In the woman’s situation, it is okay to want a man to confess his feelings. If he genuinely likes you and he tells you, it illustrates that he is okay to risk the pain of rejection because that’s how much he cares.
But I’m sure you’ve already spotted the delicious irony here.
A guy is being coached to not tell a woman how he feels while a woman is being coached to expect a guy to tell her how he feels!
If these two people were to meet and they liked each other, he would never tell her how he felt while she would assume that he doesn’t like her because he didn’t say anything.
Do you see why generalizing what the opposite sex wants and how to deal with them is a problem?
As I said earlier, the advice they received wasn’t total B.S. Some people will genuinely relate to the advice that was given. But to say that it is the iron-clad rule or even the typical rule is foolish.
Now here’s the third point:
In the case of the guy being told to never tell someone how he feels, this piece of advice could benefit both men and women. How? Because there are both men and women who are unconsciously addicted to insecurity.
So if this type of man or woman (regardless of sexual orientation) were told that they were liked, they would probably ghost the person who confessed to them.
They may tell you that they want a secure relationship, but subconsciously they want an insecure one. This is usually due to having an insecure attachment style based on how they were raised as a child.
So if you are trying to date someone who is addicted to insecurity, it implies that they aren’t healthy enough for a relationship anyway. But it goes even deeper than that.
If this played out in the context of friendship, the dysfunction would be even more obvious and the advice would make even less sense.
Imagine you’ve been hanging out with someone for a few months and you tell them that you like them. Remember this is in the context of friendship.

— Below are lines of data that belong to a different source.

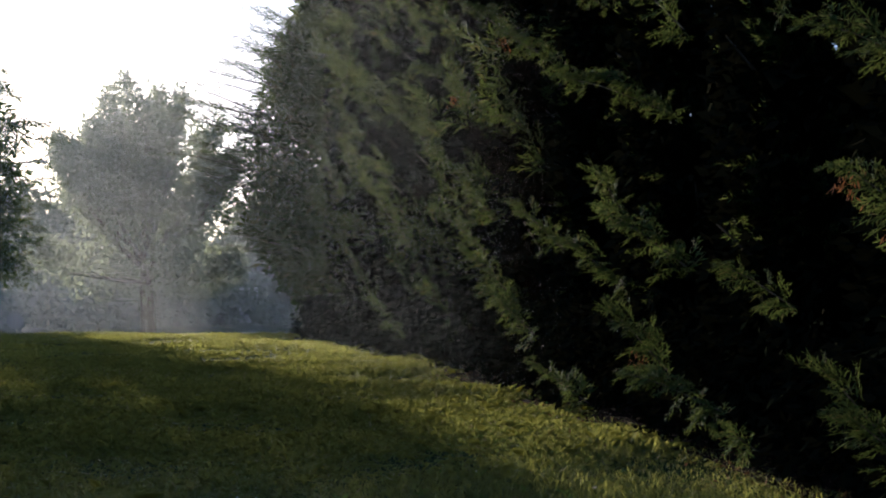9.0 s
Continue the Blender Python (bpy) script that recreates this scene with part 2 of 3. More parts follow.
# ---- the cypress hedge ----
def bough(rng, length, branchlets, fingers, size, slim=0.24):
    """One plume: a stem along +x curving up, with drooping sprays of scale-leaf fingers. Returns leaf arrays."""
    sprays = max(8, branchlets // 6)
    own = rng.integers(sprays, size=branchlets)
    at = np.linspace(0.26, 0.97, sprays) + rng.normal(0, 0.03, sprays)
    s = np.clip(at[own] + rng.normal(0, 0.022, branchlets), 0.2, 1.0)
    stem = np.stack([s * length, 0.04 * np.sin(s * 5) * length, 0.10 * length * s * s], 1)
    turn = rng.choice((-1, 1), sprays) * rng.uniform(0.2, 1.1, sprays)
    lift = rng.uniform(-0.55, 0.5, sprays)
    big = rng.uniform(0.55, 1.35, sprays)
    spread = 0.25 * length * (1.15 - s) ** 0.5 * big[own] * rng.uniform(0.45, 1.1, branchlets)
    way = unit(np.stack([rng.uniform(0.4, 1.0, branchlets), turn[own] + rng.normal(0, 0.32, branchlets), lift[own] + rng.normal(0, 0.16, branchlets)], 1))
    u = np.linspace(0.1, 1.0, fingers)
    drop = np.stack([np.zeros(fingers), np.zeros(fingers), -0.35 * u * u], 1)
    pts = stem[:, None] + spread[:, None, None] * (way[:, None] * u[None, :, None] + drop[None])
    pts = pts.reshape(-1, 3)
    n = len(pts)
    fw = np.repeat(way, fingers, 0)
    alt = np.tile(np.where(np.arange(fingers) % 2, 1, -1), branchlets)
    cross = unit(np.cross(fw, np.array([0, 0, 1.0])))
    fway = unit(fw * rng.uniform(0.5, 1.1, n)[:, None] + cross * (alt * rng.uniform(0.2, 0.9, n))[:, None] + np.array([0.3, 0, -0.35]) + rng.normal(0, 0.24, (n, 3)))
    fside = unit(np.cross(fway, unit(np.array([0, 0, 1.0]) + rng.normal(0, 0.5, (n, 3)))))
    ln = size * rng.uniform(0.5, 1.5, n)
    pts = pts + rng.normal(0, size * 0.35, (n, 3))
    return leaves(pts, fway, fside, ln, ln * rng.uniform(slim * 0.75, slim * 1.3, n), 0.12)


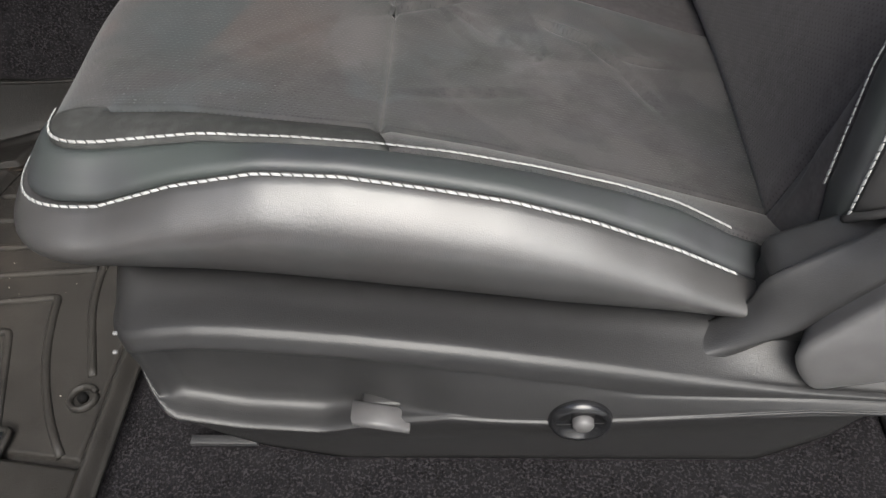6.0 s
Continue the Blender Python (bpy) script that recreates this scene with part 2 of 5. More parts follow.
stain_or_sheen(SUEDE, (0.428, 0.33, 0.63), 0.13, (0.042, 0.0445, 0.05), 1.4, ((0.4195, 0.0, 0.611), (0.454, -0.04, 0.891)))
patched(SUEDE, (0.037, 0.0335, 0.0355), 150.0, 0.5, 0.72, 0.34, (0.9, 0.2, 4.0))
# nap brushed one way and the other where people slide across
patched(PERF, (0.05, 0.047, 0.047), 7.5, 0.52, 0.545, 0.6, (5.3, 2.2, 0.4))
patched(PERF, (0.027, 0.026, 0.027), 10.0, 0.55, 0.6, 0.55, (1.2, 6.1, 3.3))
patched(PERF, (0.0265, 0.0285, 0.027), 26.0, 0.5, 0.6, 0.5, (0.6, 3.2, 1.7))
patched(PERF, (0.046, 0.0435, 0.043), 38.0, 0.54, 0.66, 0.45, (4.1, 0.4, 2.9))
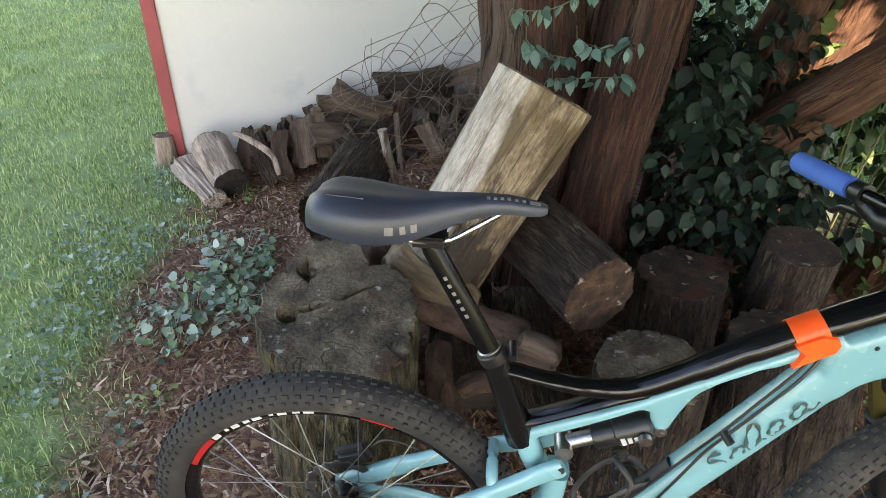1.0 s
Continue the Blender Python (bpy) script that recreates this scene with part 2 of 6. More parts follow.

If this other person ghosts you, it is simply a sign that they aren’t capable of intimacy.
This is exactly what is happening in the context of romance too.
If someone ghosts you after you tell them how you feel, they don’t really care about you. Or at the very least, they care about themselves far more than they do you.
There was a certain depth that they were comfortable with, but once you told them how you felt, it went too deep for them. They wanted a more superficial you, not the multi-layered you. It scared them.
Furthermore, if you need someone to tell you how they feel about you, this is also a sign of a fear of intimacy.
It’s true that if they can’t tell you how they feel then they have a problem with vulnerability (and therefore intimacy). But the same goes for anyone who refuses to say how they feel because they think they deserve to be told that they are liked.
Imagine having a reservoir of emotions that you won’t confess because of pride. It’s like having a piece of art in your mind but never painting it. It’s like having a song in your heart but never playing it.
Emotions want to be expressed!
Again, imagining this in the context of a friendship, it just looks so ridiculous.
This other person hasn’t said how they feel about you but you both hang out and have a good time. Nevertheless, you refuse to tell them that you like them because they didn’t say it first and you deserve to know that you are cared for.
Like I said, it’s ridiculous.
So should you tell someone how you feel about them? Yeah, if you want to. Shy people are going to have a hard time doing this, so I wouldn’t demand them to do anything.
Besides, actions usually speak louder than words so people would be able to gauge how someone feels about them anyway.
But in the context of us talking about the importance of intimacy in relationships, I have some important questions for you to consider:
Do you really want people to see you for who you really are?
Do you even want to see people for who they really are?
Do you really want to know who you really are?
Do you believe that if you were to show someone the good, the bad and the ugly of you that you would not be loved?